Attachment of DNA fragments to flow cell, bridge amplification creates clusters

Sequencing by synthesis with reversible terminators

Paired end sequencing by sequencing each end separately

Limitations: Alignment of structural variants, De novo assembly of complex genomes, and sequencing of repetitive regions

Long Read Sequencing

Long Read Sequencing, often associated with technologies like PacBio Sequencing and Oxford Nanopore, provides the ability to sequence much longer DNA fragments.

Principle: Directly sequences single molecules of DNA, enabling the detection of long stretches of nucleotides in a single read without the need for assembly of short reads.
Process: PacBio uses Circular Consensus Sequencing to obtain HiFi reads single-molecule real-time (SMRT) sequencing, where a DNA polymerase incorporates labeled nucleotides into a DNA template strand. Nanopore sequencing uses protein nanopores through which individual DNA molecules are threaded, and changes in ionic current are measured as nucleotides pass through.
Read Length: Capable of generating read lengths in the kilobase to megabase range.
Application: Particularly useful for genome assembly, identification of structural variants, and sequencing of areas with high GC content or repeats.
Can detect DNA modifications (e.g., methylation) directly from the sequence (no need to synthesize a complementary strand).
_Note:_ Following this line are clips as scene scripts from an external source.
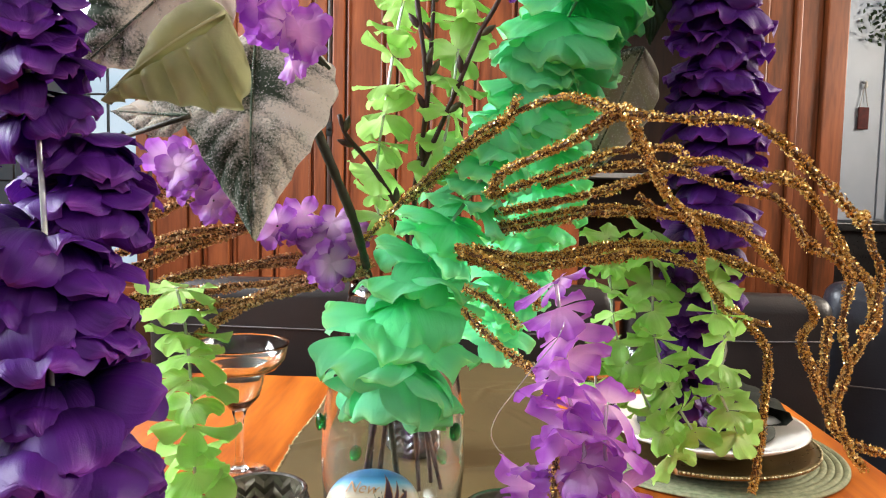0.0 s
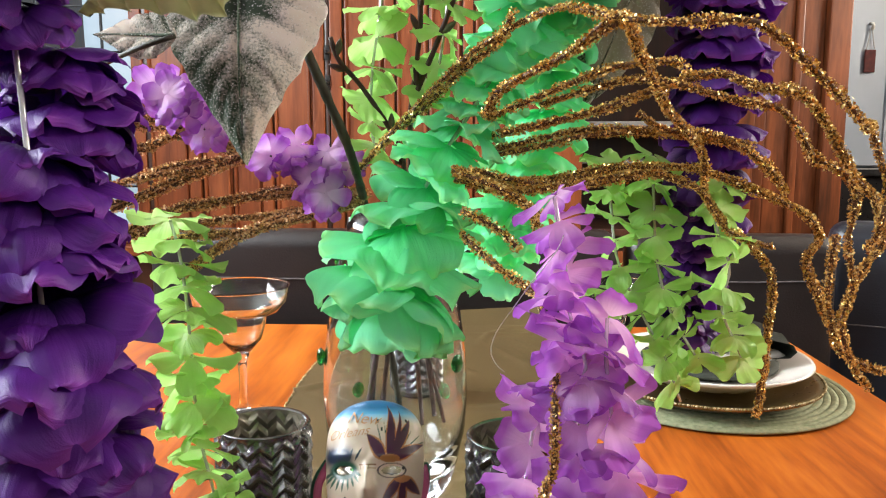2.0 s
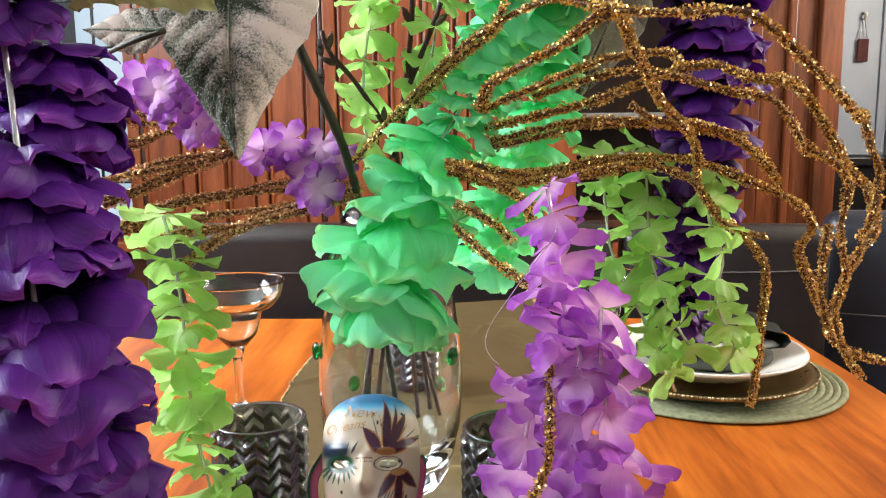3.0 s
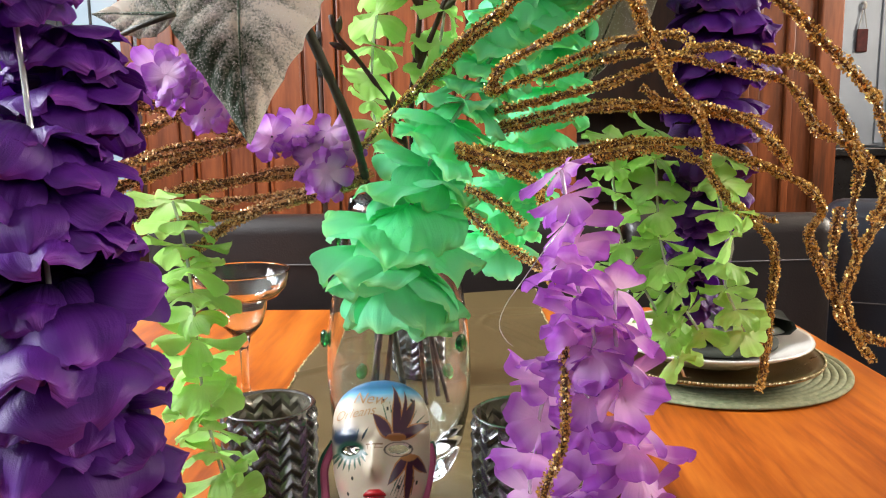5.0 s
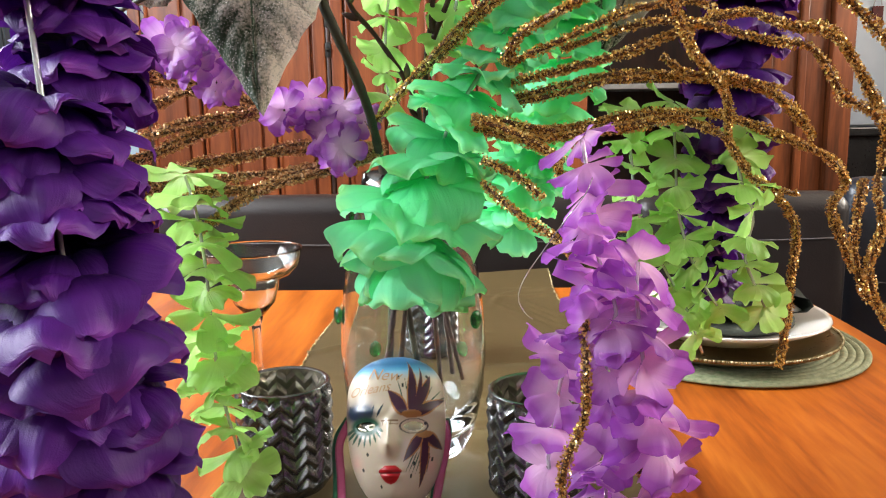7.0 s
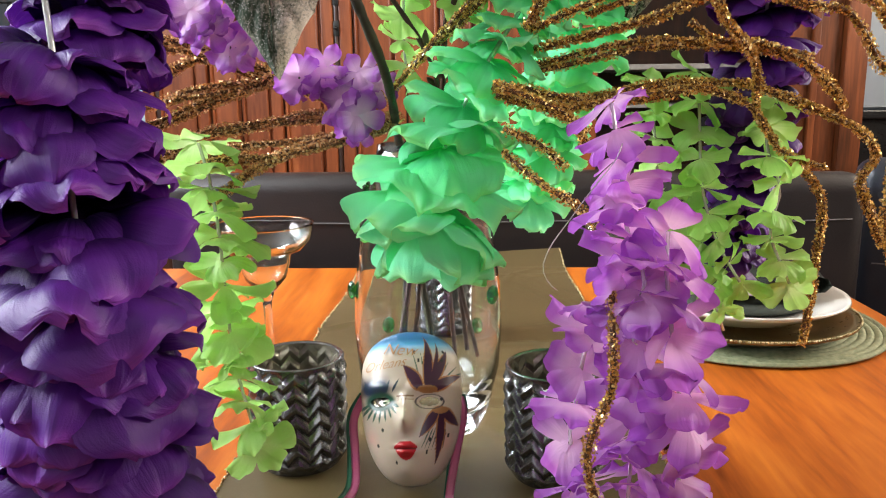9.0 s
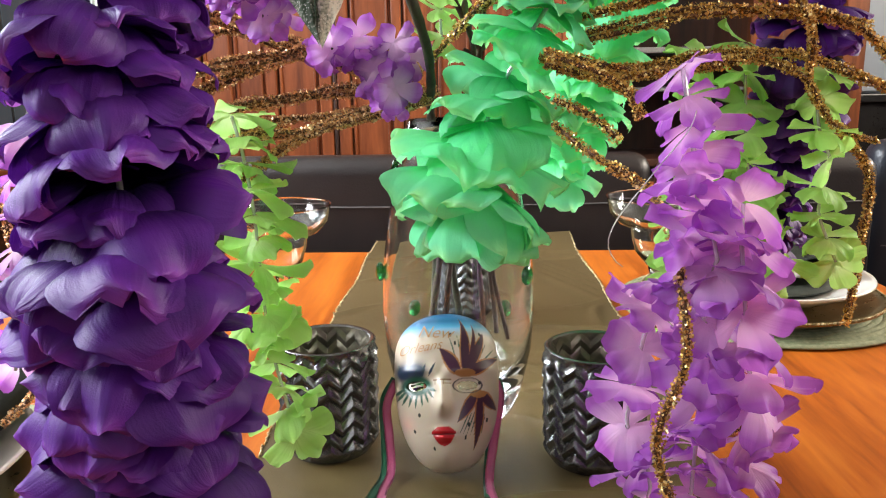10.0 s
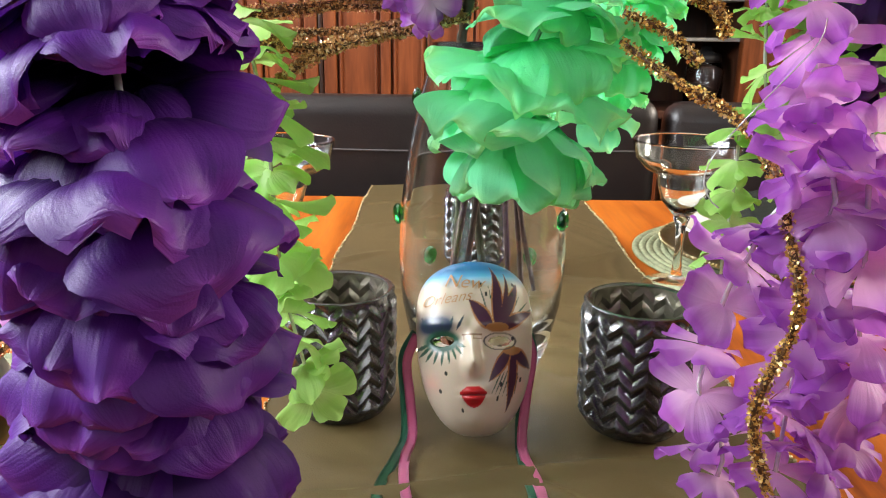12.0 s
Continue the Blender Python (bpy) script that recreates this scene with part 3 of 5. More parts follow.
runner = thing("table_runner", "olive-tan satin table runner with a beaded edge, lightly creased", "table runner")
bm = bmesh.new()
nx, ny = 80, 300
grid = [[None] * (ny + 1) for _ in range(nx + 1)]
for i in range(nx + 1):
    for k in range(ny + 1):
        fx, fy = i / nx, k / ny
        px, py = RX0 + (RX1 - RX0) * fx, RY0 + (RY1 - RY0) * fy + 0.05 * fx * max(0, fy - 0.9) * 10 * 0.8
        grid[i][k] = bm.verts.new((px + 0.002 * math.sin(py * 23), py, runner_z(px, py)))
for i in range(nx):
    for k in range(ny):
        bm.faces.new((grid[i][k], grid[i + 1][k], grid[i + 1][k + 1], grid[i][k + 1]))
part("cloth", bm, M_RUNNER, runner)
rng = random.Random(2)
for side in (RX0, RX1):
    bm = bmesh.new()
    py = RY0
    while py < RY1 - 0.003:
        px = side + 0.002 * math.sin(py * 23)
        r = rng.uniform(0.0011, 0.0017)
        yy = py + (0.04 * max(0, (py - RY0) / (RY1 - RY0) - 0.9) * 10 if side == RX1 else 0)
        m = Matrix.Translation((px + rng.uniform(-0.001, 0.001), yy, runner_z(px, yy) + 0.0006))
        bmesh.ops.create_icosphere(bm, subdivisions=1, radius=r, matrix=m)
        py += 0.0042
    part("bead_trim", bm, M_BEAD, runner, "pale gold beaded trim")


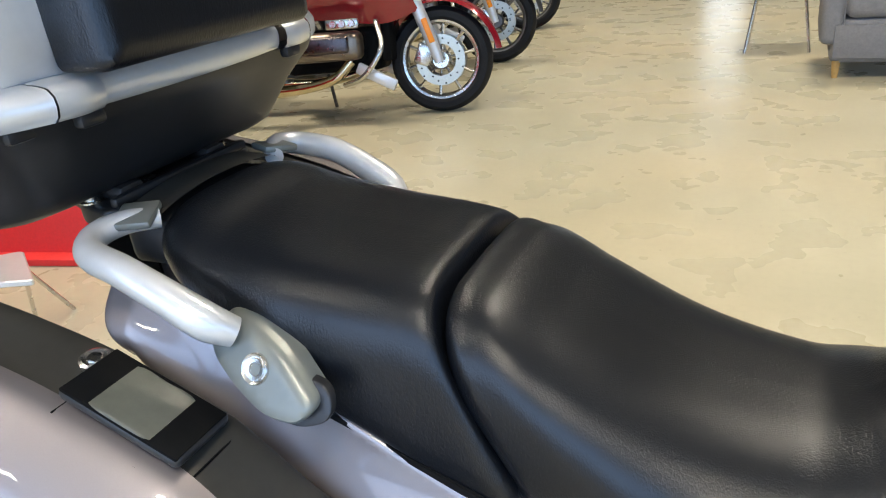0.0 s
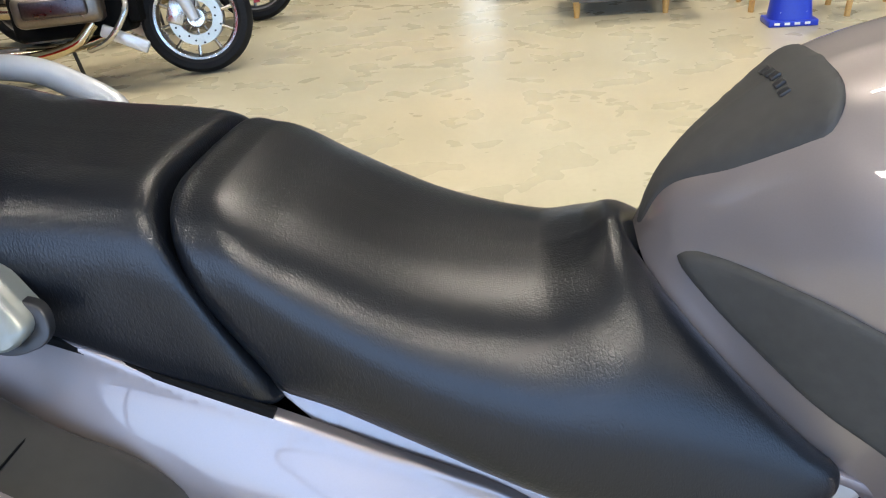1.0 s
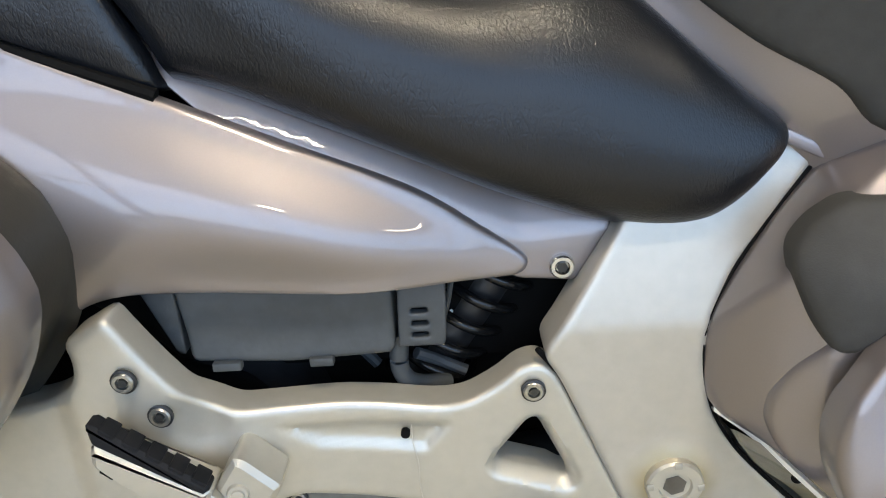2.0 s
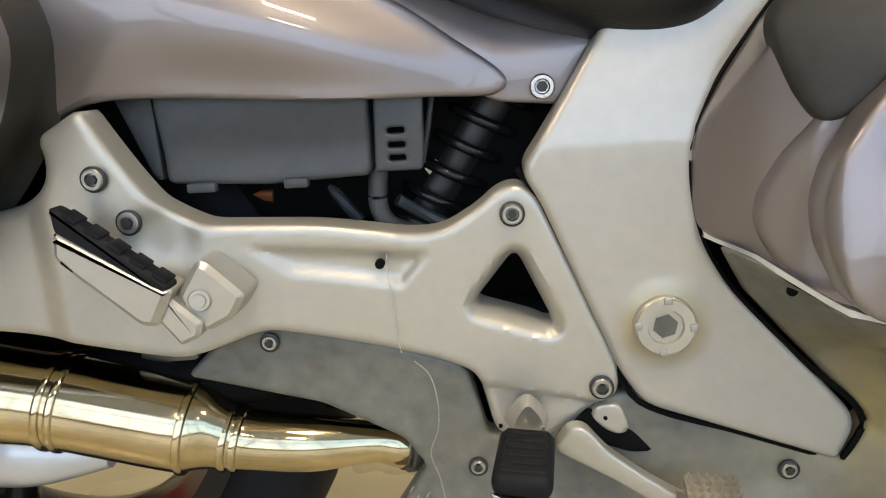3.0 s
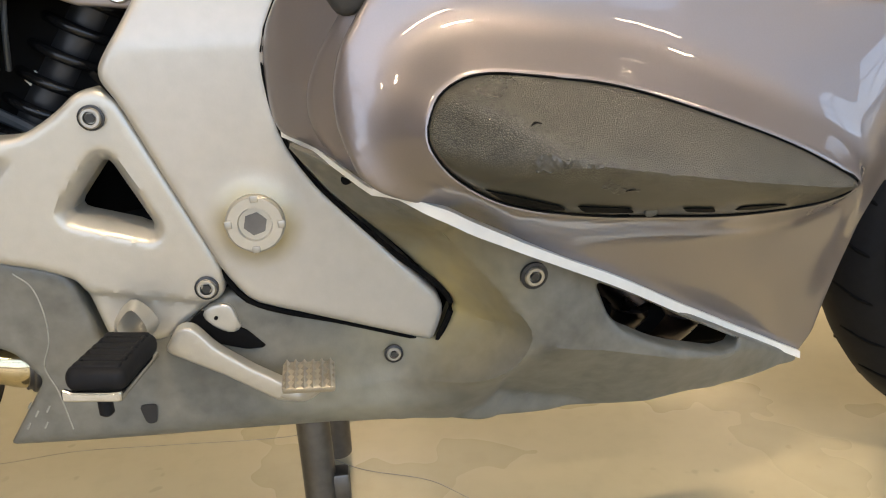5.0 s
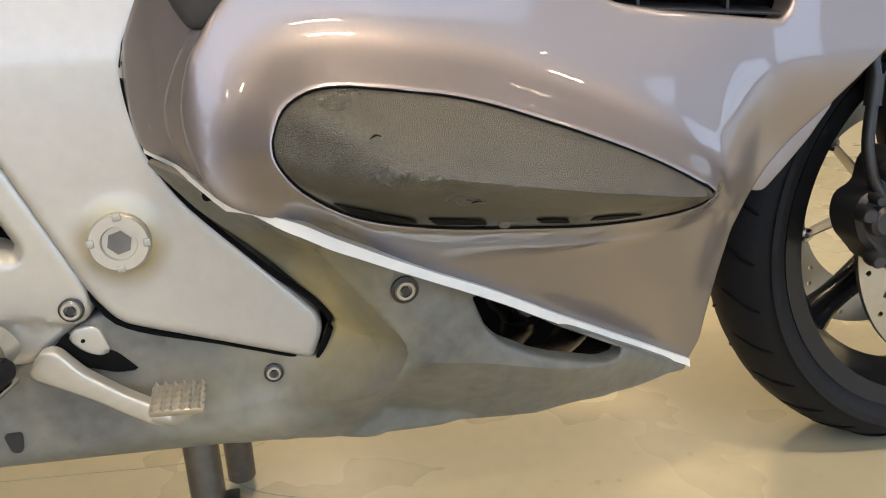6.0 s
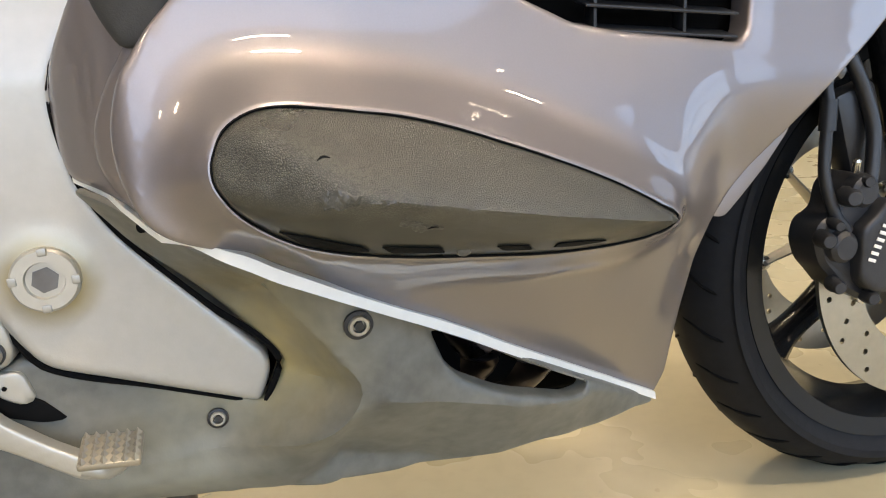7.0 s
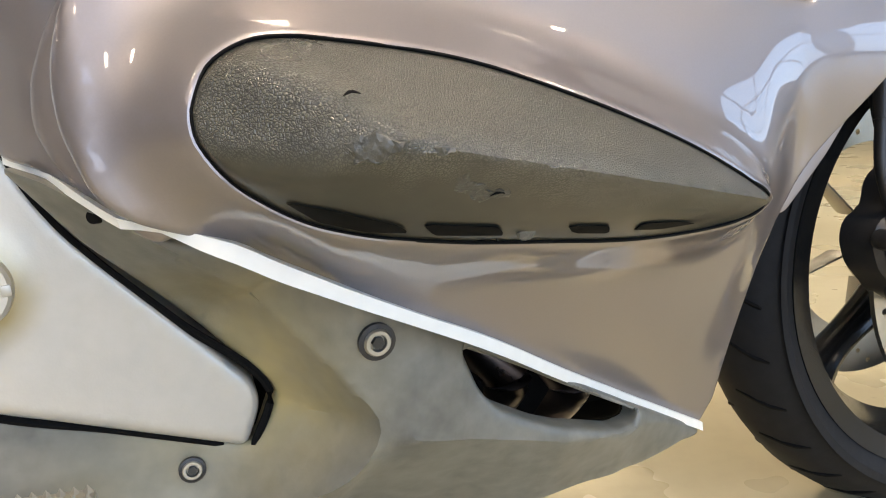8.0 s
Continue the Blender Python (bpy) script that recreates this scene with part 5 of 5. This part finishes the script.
part("heat_shield", panel(rounded([(-.375, .385), (-.26, .345), (-.21, .30), (-.30, .315), (-.36, .335)], .008), lambda x, z: -.105 + 0 * x, .004, .001, .012), M_DARKSTEEL, bike)

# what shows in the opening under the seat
# near-black block and sheets, the shade in the opening put into their colour
part("inner_shade_block", bar((.60, .14, .30), (-.33, 0, .60), .01), M_GAP, bike)
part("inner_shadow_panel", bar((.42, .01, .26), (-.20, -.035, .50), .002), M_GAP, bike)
part("inner_shade_plate", bar((.27, .01, .24), (-.085, -.040, .35), .002), M_GAP, bike)
part("inner_shade_plate", bar((.17, .01, .26), (.095, -.088, .58), .002), M_GAP, bike)
tool = part("tool_box", panel(rounded([(-.364, .590), (-.362, .552), (-.360, .498, .006), (-.285, .494), (-.207, .497, .004), (-.205, .590)], .003), lambda x, z: -.136 + .002 * np.sin((z - .5) * 90), .05, .004, .008), M_BOX, bike, "blue-grey plastic battery box")
for tx, w in ((-.333, .022), (-.262, .018)):
    part("box_clip", bar((w, .008, .007), (tx, -.137, .4945), .0015), M_BOX, tool)
part("box_side", panel(rounded([(-.40, .575), (-.366, .575), (-.366, .50), (-.372, .50)], .003), lambda x, z: -.128 + 0 * x, .03, .002, .01), M_BOX, tool)
slotted = part("slotted_bracket", panel(rounded([(-.2015, .570), (-.166, .570), (-.168, .510), (-.1695, .4985, .003), (-.2045, .4985, .002)], .003), lambda x, z: -.131 + 0 * x, .006, .002, .004,
                                        [rounded([(-.194, zz - .0022), (-.181, zz - .0022), (-.181, zz + .0022), (-.194, zz + .0022)], .002) for zz in (.528, .5175, .508)], .0015), M_BOX, bike, "slotted grey metal bracket")
shock = part("shock_absorber", tube([(-.085, -.05, .585), (-.190, -.05, .432)], .0245, 24, smooth=False), M_BLACK, bike, "black coil spring shock absorber")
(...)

Example: Highly polymorphic MHC gene HLA-A

Short read sequencing has limitations for complex regions

Long reads span repetitive regions, structural variations better

Currently more expensive than short read sequencing

PacBio and Oxford Nanopore are main long read sequencing technologies

Limitations: Cost, Throughput, Accuracy (Nanopore’s newer technology is trying to read both strands of DNA to improve accuracy), DNA amount, DNA quality

Other Sequencing Technologies

Multiplex Sequencing: Simultaneous sequencing of multiple samples in a single run. (e.g., Illumina’s multiplexing, PacBio)
Virtual Long Reads: Massive barcoding of short reads to create long reads (e.g., MGI’s stLFR)

Comparison Table

Feature	Sanger Sequencing	Illumina Sequencing	Long Read Sequencing
Method	Chain termination	Sequencing by synthesis	Single-molecule
Read Length	500-900 bases	75-300 bases	Kilobase to megabase
Throughput	Low	High	Moderate to High
Accuracy	High	High	Lower than Sanger/Illumina
Suitability	Small-scale projects	Large-scale genomics	Complex genome assembly
Complexity	Low	Moderate	High
Cost	Low per read	Low per base	Higher per read/base
Infrastructure	Basic lab equipment	Specialized equipment	Specialized equipment

Sample Prep for Sequencing

Key steps: sample preparation, adding adaptors, sequencing, data analysis
Adaptors allow sequencing primers to bind
PCR replicates DNA fragments to increase signal

RNA Sequencing

Sequencing RNA provides information on gene expression
Reverse transcription converts RNA to cDNA for sequencing
Strategies for dealing with RNA degradation

Additional Notes

Read Length: the length of a DNA sequence that is read by a sequencing machine
Read Depth: the number of times a DNA sequence is read by a sequencing machine (remove PCR duplicates, which are reads that are identical to other reads)
Coverage: the average number of reads that align to, or “cover”, a given nucleotide in the reference genome during the sequencing process
Deletion: When there is a deletion in the DNA sequence, there will be a gap in the alignment
Adapter Contamination: Adapter contamination occurs when the adapter sequence is accidentally sequenced along with the DNA fragment. This can happen when the adapter is not properly removed during the library preparation process. Adapter contamination can be detected by looking for the adapter sequence in the reads.